As I’ve mentioned before, my big project for this month is disaster recovery testing. A few things have changed since our last comprehensive test of our backup practices and we are long overdue. Because of this, I expect many “failures” along the way that will need to be remedied. I expect our network documentation to be lacking, I expect to be missing current versions of software in our disaster kit. I know for a fact that we don’t have detailed recovery instructions for several new enterprise systems. This is why we test – to find and fix these shortcomings.
This week, at the beginning stages of the testing we encountered our first “failure”. We’ve dubbed it “Epic Failure #1” and its all about those backup tapes.
A while back our outside auditor wanted us to password protect our tapes. We were running Symantec Backup Exec 10d at the time and were happy to comply. The password was promptly documented with our other important passwords. Our backup administrator successfully tested restores. Smiles all around.
We faithfully run backups daily. We run assorted restores every month to save lost Word documents, quickly migrate large file structures between servers, and to correct data corruption issues. We’ve had good luck with with the integrity of our tapes. More smiles.
Earlier this week, I load up the first tape I need to restore in my DR lab. I typed the password to catalog the tape and it tells me I have it wrong. I typed it again, because it’s not an easy password and perhaps I had made a mistake. The error message appears, my smile did not.
After poking in the Backup Exec databases on production and comparing existing XML catalog files from a tape known to work with the password, we conclude that our regular daily backup jobs simply have a different password. Or at least the password hash is completely different, yet this difference is repeated across the password protected backup jobs on all our production backup media servers.

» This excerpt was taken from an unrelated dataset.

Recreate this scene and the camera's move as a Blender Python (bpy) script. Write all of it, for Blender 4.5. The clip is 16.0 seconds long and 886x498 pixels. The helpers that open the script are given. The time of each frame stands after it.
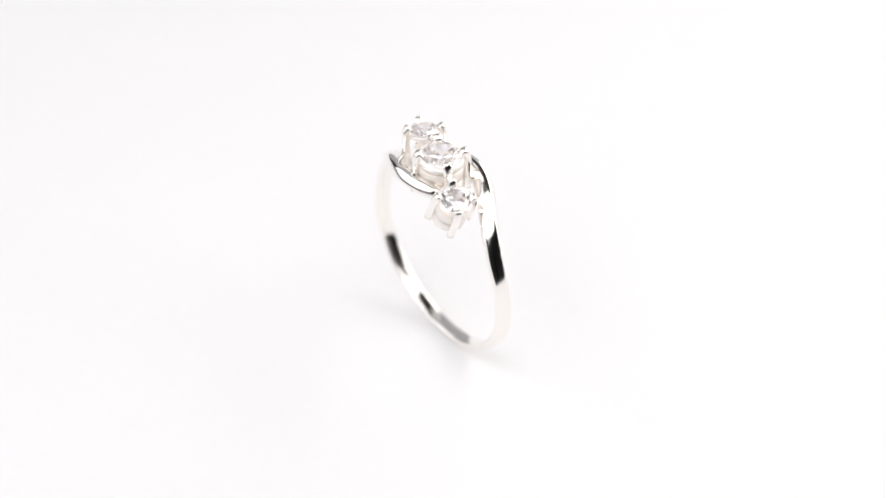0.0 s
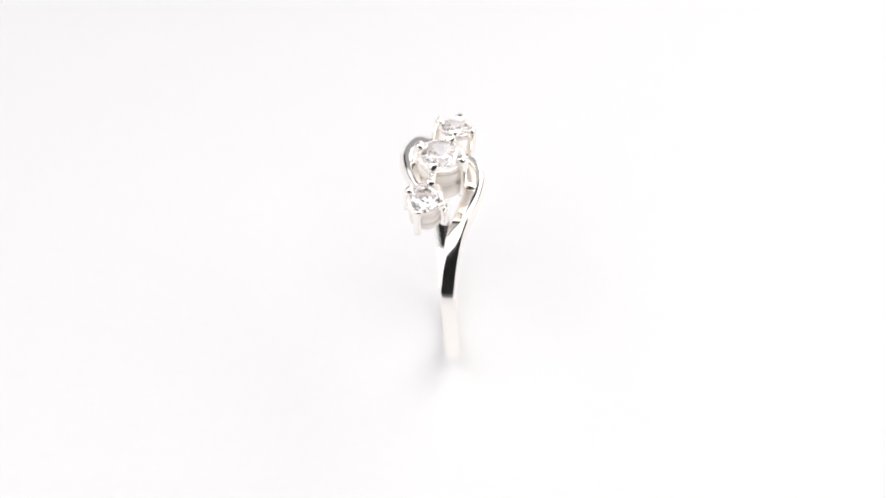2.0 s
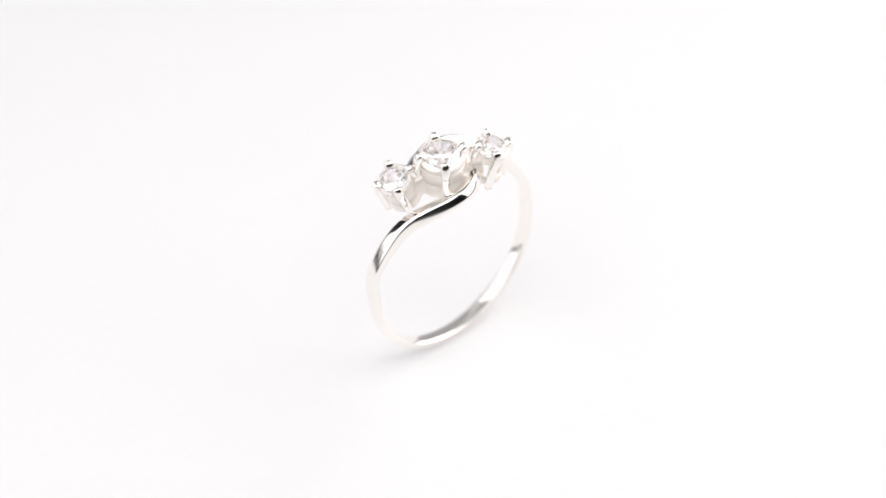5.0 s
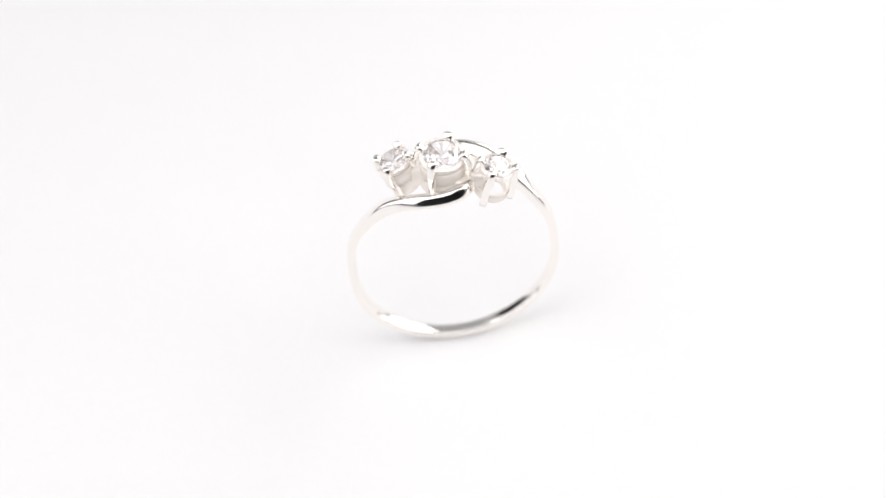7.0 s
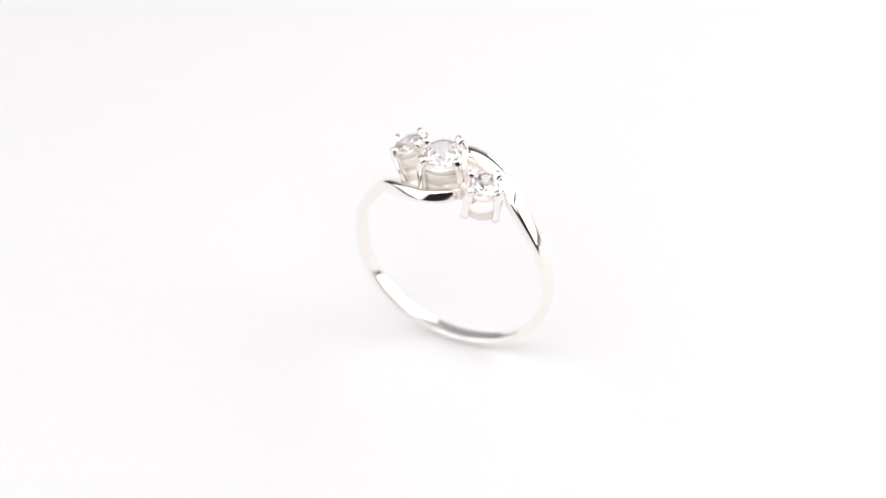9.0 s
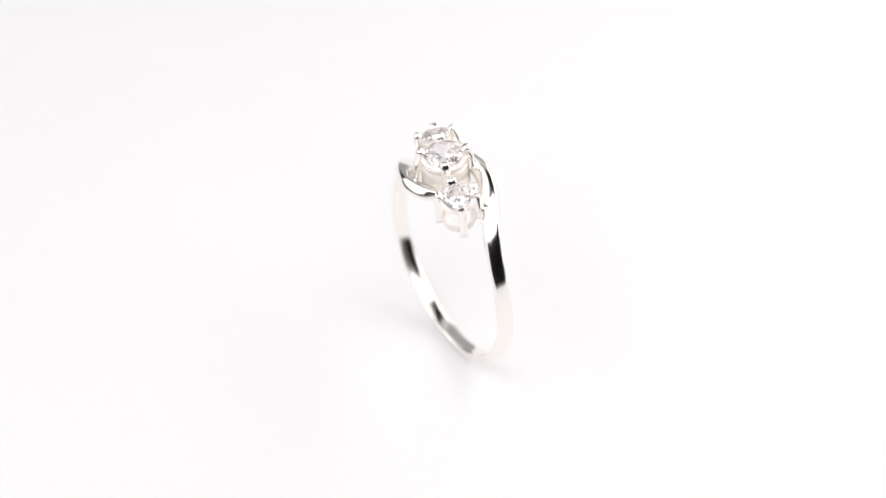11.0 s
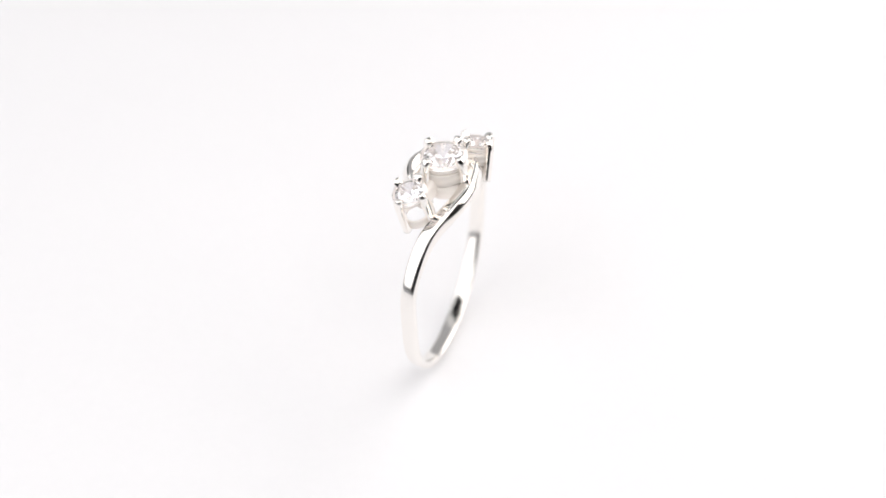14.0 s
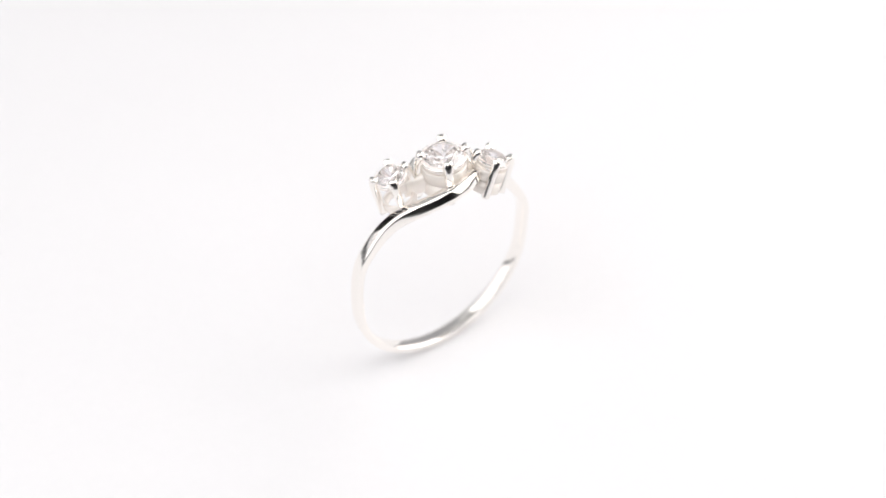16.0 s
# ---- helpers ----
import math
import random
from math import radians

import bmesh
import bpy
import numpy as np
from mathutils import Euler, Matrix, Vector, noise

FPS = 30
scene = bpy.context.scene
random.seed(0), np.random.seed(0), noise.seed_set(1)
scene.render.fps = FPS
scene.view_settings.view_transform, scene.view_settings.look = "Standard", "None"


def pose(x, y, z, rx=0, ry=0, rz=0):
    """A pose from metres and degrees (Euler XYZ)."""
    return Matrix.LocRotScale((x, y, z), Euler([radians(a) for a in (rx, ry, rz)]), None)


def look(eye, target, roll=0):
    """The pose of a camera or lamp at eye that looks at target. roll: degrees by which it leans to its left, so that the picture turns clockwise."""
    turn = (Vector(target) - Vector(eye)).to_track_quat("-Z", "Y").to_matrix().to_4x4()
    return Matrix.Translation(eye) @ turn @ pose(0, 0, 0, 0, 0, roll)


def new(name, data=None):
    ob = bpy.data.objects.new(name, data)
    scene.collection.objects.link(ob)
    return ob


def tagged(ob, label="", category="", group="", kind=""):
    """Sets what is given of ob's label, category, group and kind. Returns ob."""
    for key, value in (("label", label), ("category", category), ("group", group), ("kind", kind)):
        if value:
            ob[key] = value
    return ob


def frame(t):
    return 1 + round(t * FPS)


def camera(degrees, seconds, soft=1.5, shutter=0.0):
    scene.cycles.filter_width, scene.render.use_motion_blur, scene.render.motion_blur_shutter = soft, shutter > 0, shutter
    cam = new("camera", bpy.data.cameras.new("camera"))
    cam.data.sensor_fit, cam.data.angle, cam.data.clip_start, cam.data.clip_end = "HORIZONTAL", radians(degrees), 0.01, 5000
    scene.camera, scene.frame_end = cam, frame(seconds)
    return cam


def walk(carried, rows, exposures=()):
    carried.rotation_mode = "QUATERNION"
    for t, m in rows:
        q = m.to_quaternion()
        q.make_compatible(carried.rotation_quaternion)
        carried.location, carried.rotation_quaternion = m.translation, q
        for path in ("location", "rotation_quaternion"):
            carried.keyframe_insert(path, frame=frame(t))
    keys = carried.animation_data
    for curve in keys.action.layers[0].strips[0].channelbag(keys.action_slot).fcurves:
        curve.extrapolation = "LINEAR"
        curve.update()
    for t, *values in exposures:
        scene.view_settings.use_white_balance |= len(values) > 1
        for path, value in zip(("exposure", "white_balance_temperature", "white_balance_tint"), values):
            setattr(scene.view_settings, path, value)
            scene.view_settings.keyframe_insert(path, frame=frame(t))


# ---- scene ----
SECONDS = 16.0
EYE, AIM, LEAN = (-0.000304, -0.17704, 0.16879), (-0.000304, 0.0, 0.01124), -2.395
cam = camera(20.07, SECONDS, soft=1.7)
cam.data.dof.use_dof = True
cam.data.dof.focus_distance = 0.2285
cam.data.dof.aperture_fstop = 15
walk(cam, [(0.0, look(EYE, AIM, LEAN)), (SECONDS, look(EYE, AIM, LEAN))])

# ---- light: a table-top studio with soft boxes round a white paper sheet ----
scene.view_settings.exposure = 0.105
world = bpy.data.worlds.new("studio_room")
world.use_nodes = True
world.node_tree.nodes["Background"].inputs[0].default_value = (0.90, 0.95, 1.0, 1)
world.node_tree.nodes["Background"].inputs[1].default_value = 0.25
scene.world = world


def softbox(name, eye, target, sx, sy, watts, colour=(1, 1, 1)):
    lamp = bpy.data.lights.new(name, "AREA")
    lamp.shape, lamp.size, lamp.size_y = "RECTANGLE", sx, sy
    lamp.energy, lamp.color = watts, colour
    ob = new(name, lamp)
    ob.matrix_world = look(eye, target)
    return ob


softbox("softbox_right", (0.43, 0.17, 0.28), (0, 0, 0.02), 0.90, 0.54, 3.35, (1, 0.975, 0.955))
softbox("softbox_left", (-0.43, -0.07, 0.29), (0, 0, 0.02), 0.88, 0.58, 2.1, (0.985, 0.98, 1))
softbox("softbox_back", (0.0, 0.50, 0.56), (0, 0, 0.01), 1.0, 0.46, 0.80)
softbox("softbox_overhead", (0.0, -0.36, 0.60), (0, -0.36, 0.01), 0.80, 0.76, 3.05)


# ---- materials ----
def material(name):
    m = bpy.data.materials.new(name)
    m.use_nodes = True
    return m, m.node_tree, m.node_tree.nodes["Principled BSDF"]


def link(tree, a, ao, b, bi):
    tree.links.new(a.outputs[ao], b.inputs[bi])


def noise_node(tree, scale, detail=3.0):
    co = tree.nodes.new("ShaderNodeTexCoord")
    n = tree.nodes.new("ShaderNodeTexNoise")
    n.inputs["Scale"].default_value, n.inputs["Detail"].default_value = scale, detail
    link(tree, co, "Object", n, "Vector")
    return n


def ramp(tree, source, low, high):
    r = tree.nodes.new("ShaderNodeMapRange")
    r.inputs["To Min"].default_value, r.inputs["To Max"].default_value = low, high
    link(tree, source, 0, r, 0)
    return r


def silver(name, colour, rough_low, rough_high, bump, scale, metal=1.0):
    m, tree, b = material(name)
    b.inputs["Base Color"].default_value = (*colour, 1)
    b.inputs["Metallic"].default_value = metal
    n = noise_node(tree, scale)
    r = ramp(tree, n, rough_low, rough_high)
    link(tree, r, 0, b, "Roughness")
    fine = noise_node(tree, scale * 5, 4)
    bp = tree.nodes.new("ShaderNodeBump")
    bp.inputs["Strength"].default_value, bp.inputs["Distance"].default_value = bump, 0.00004
    link(tree, fine, 0, bp, "Height")
    link(tree, bp, 0, b, "Normal")
    return m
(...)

Frown.
After testing a series of tapes from different points in time from different servers, we came the the following disturbing conclusion: The migration of our Backup Exec software from 10d to 12.5, which also required us to install version 11 as part of the upgrade path, mangled the password hashes on the pre-existing job settings. Or uses a different algorithm, or something similar with the same result.

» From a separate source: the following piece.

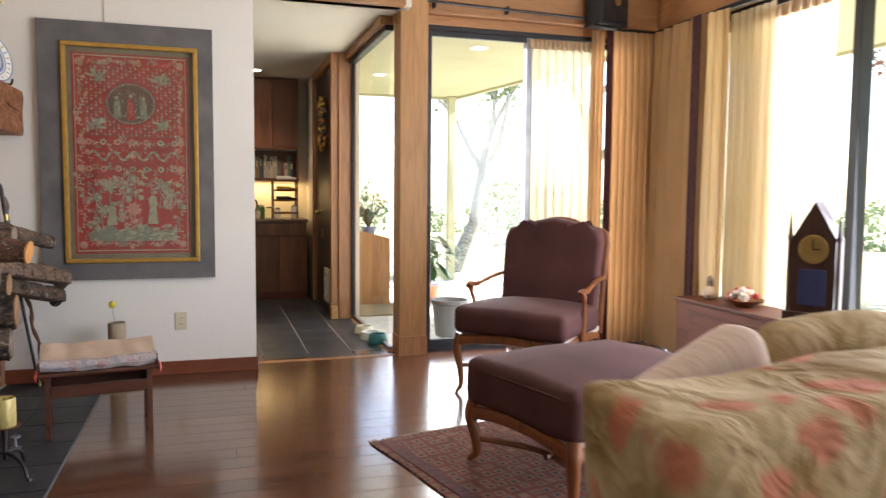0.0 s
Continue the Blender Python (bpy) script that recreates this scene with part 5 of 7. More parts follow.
def patterned_bowl():
    t = thing("patterned_bowl", (0.07, 4.315, MZ + 0.012), "black and white patterned bowl propped on its edge", "bowl")
    mm = pose(0, 0, 0.09, 0, 68, 35)
    part("bowl", add_lathe(bmesh.new(), [(0.03, -0.045), (0.06, -0.035), (0.085, -0.01), (0.097, 0.012), (0.092, 0.012), (0.078, -0.008), (0.05, -0.028)], 32, mm), "glaze_navy", t, "", True)
    bm = bmesh.new()
    for k in range(18):
        a = 2 * math.pi * k / 18
        for r0, z0 in ((0.072, -0.0225), (0.089, -0.003)):
            aa = a + (0.17 if r0 > 0.08 else 0)
            m = mm @ Matrix.Rotation(aa, 4, "Z") @ Matrix.Translation((r0 + 0.002, 0, z0)) @ pose(0, 0, 0, 0, 125, 0)
            add_prism(bm, blob(0, 0, 0.009, 0.009, 4, 0.2, 8), 0.002, m)
    part("dots", bm, "porcelain", t, "white checker dots")
    part("stand", add_box(bmesh.new(), -0.03, -0.05, -0.012, 0.05, 0.05, 0.008, 0.004, 1), "glaze_black", t)


patterned_bowl()
bm = bmesh.new()
add_lathe(bm, [(0.008, -0.11), (0.03, -0.09), (0.055, -0.05), (0.062, 0.0), (0.05, 0.05), (0.025, 0.09), (0.006, 0.125)], 20, pose(0, 0, 0, -78, 0, 0))
gourd = tagged(part("gourd", bm, "glaze_salmon", smooth=True), "orange painted gourd lying in the open cabinet", "gourd")
gourd.location = (0.075, 4.44, MZ + 0.063)


def blue_plate():
    t = thing("display_plate", (0.06, 4.89, MZ), "blue and white painted plate on a black stand", "plate", "", -24)
    mm = pose(0.0, 0, 0.145, 0, 78, 0) @ pose(0, 0, 0, 0, 0, 0)
    part("plate", add_lathe(bmesh.new(), [(0.06, -0.012), (0.07, -0.014), (0.085, -0.006), (0.128, 0.010), (0.130, 0.013), (0.126, 0.014), (0.085, 0.0), (0.07, -0.005), (0.01, -0.004)], 48, mm), "porcelain", t, "glazed white plate", True)
    for r0, r1, c, z in ((0.124, 0.131, "slate_blue", 0.0142), (0.066, 0.082, "slate_blue", -0.001), (0.088, 0.094, "slate_blue", 0.0030), (0.052, 0.056, "ochre", -0.0030)):
        part("painted_ring", add_lathe(bmesh.new(), [(r0, z - 0.002), (r0, z + 0.0005), ((r0 + r1) / 2, z + 0.0014 + (0.0 if r1 < 0.09 else 0.0)), (r1, z + 0.0005), (r1, z - 0.002)], 48, mm, False), "glaze_" + c, t)
    bm, b2 = bmesh.new(), bmesh.new()
    for k in range(22):
        a = 2 * math.pi * k / 22
        m = mm @ Matrix.Rotation(a, 4, "Z") @ Matrix.Translation((0.108, 0, 0.0062)) @ pose(0, 0, 0, 0, -20, 0)
        add_prism(bm if k % 2 else b2, blob(0, 0, 0.013, 0.0065, 2, 0.2, 10), 0.0018, m)
    for k in range(8):
        a = 2 * math.pi * k / 8
        add_prism(bm if k % 2 else b2, blob(0.03 * math.cos(a), 0.03 * math.sin(a), 0.012, 0.008, 3, 0.3, 10, a), 0.0015, mm @ Matrix.Translation((0, 0, -0.0045)))
    add_prism(bm, blob(0, 0, 0.014, 0.014, 6, 0.3), 0.002, mm @ Matrix.Translation((0, 0, -0.0045)))
    part("painted_leaves", bm, "glaze_slate_blue", t)
    part("painted_leaves", b2, "glaze_ochre", t)
    for s in (-1, 1):
        part("stand_foot", add_tube(bmesh.new(), smooth_curve([(-0.07, s * 0.05, 0.005), (0.02, s * 0.06, 0.012), (0.055, s * 0.062, 0.012), (0.065, s * 0.062, 0.04)], 4), 0.006, 6), "glaze_black", t, "", True)
    part("stand_bar", add_tube(bmesh.new(), [(0.01, -0.06, 0.012), (0.01, 0.06, 0.012)], 0.006, 6), "glaze_black", t)
    part("stand_back", add_tube(bmesh.new(), [(-0.075, 0, 0.005), (-0.035, 0, 0.15)], 0.005, 6), "glaze_black", t)


blue_plate()

# ---- windows and doors ----
def glass_pane(name, parent, *b):
    p = part(name, add_box(bmesh.new(), *b), "glass", parent, "clear glass pane")
    p.visible_shadow = False
    return p


def sliding_door():
    t = tagged(thing("door_slider", (2.66, GLASS_Y, 0), "black framed sliding glass door to the patio", "sliding door"), kind="structure")
    W = EAST - 2.66
    part("sill", add_box(bmesh.new(), 0, -0.06, -0.01, W, 0.08, 0.028, 0.003, 1), "black_metal", t)
    part("head_track", add_box(bmesh.new(), 0, -0.03, 2.325, W, 0.07, 2.365, 0.003, 1), "black_metal", t)
    for x0, x1, y in ((0.005, 0.83, -0.02), (0.79, W - 0.01, 0.02)):
        part("stile", add_box(bmesh.new(), x0, y - 0.018, 0.028, x0 + 0.045, y + 0.018, 2.325, 0.003, 1), "black_metal" if x0 < 0.1 else "steel_frame", t)
        part("stile", add_box(bmesh.new(), x1 - 0.045, y - 0.018, 0.028, x1, y + 0.018, 2.325, 0.003, 1), "steel_frame", t)
        part("rail", add_box(bmesh.new(), x0 + 0.045, y - 0.017, 0.028, x1 - 0.045, y + 0.017, 0.085, 0.003, 1), "black_metal", t)
        part("rail", add_box(bmesh.new(), x0 + 0.045, y - 0.017, 2.285, x1 - 0.045, y + 0.017, 2.325, 0.003, 1), "black_metal", t)
        glass_pane("pane", t, x0 + 0.045, y - 0.003, 0.085, x1 - 0.045, y + 0.003, 2.285)
    h = part("pull_handle", add_box(bmesh.new(), 0.012, -0.075, 0.90, 0.042, -0.042, 1.08, 0.008, 2), "glaze_black", t, "black pull handle")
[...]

Any tapes with backup jobs that came from the 10d version of the software use the known password without issue. And any new jobs that are created without a password (since 12.5 doesn’t support media passwords anymore) are also fine. Tapes that have the “mystery password” on them are only readable by a media server that has the tape cataloged already, in this case the server that created it. So while they are useless in a full disaster scenario, they work for any current restorations we need in production. We upgraded Backup Exec just a few months ago, so the overall damage is limited to a specific time frame.
Correcting this issue required our backup administrator to create new jobs without password protection. Backup Exec 12.5 doesn’t support that type of media protection anymore (it was removed in version 11) so there is no obvious way to remove the password from the original job. Once we have some fresh, reliable backups off-site I can continue with the disaster testing. We’ll also have to look into testing the new tape encryption features in the current version of Backup Exec and see if we can use those to meet our audit requirements.
The lesson learned here was that even though the backup tapes were tested after the software upgrade, they should have been tested on a completely different media server. While our “routine” restore tasks showed our tapes had good data, it didn’t prove they would still save us in a severe disaster scenario.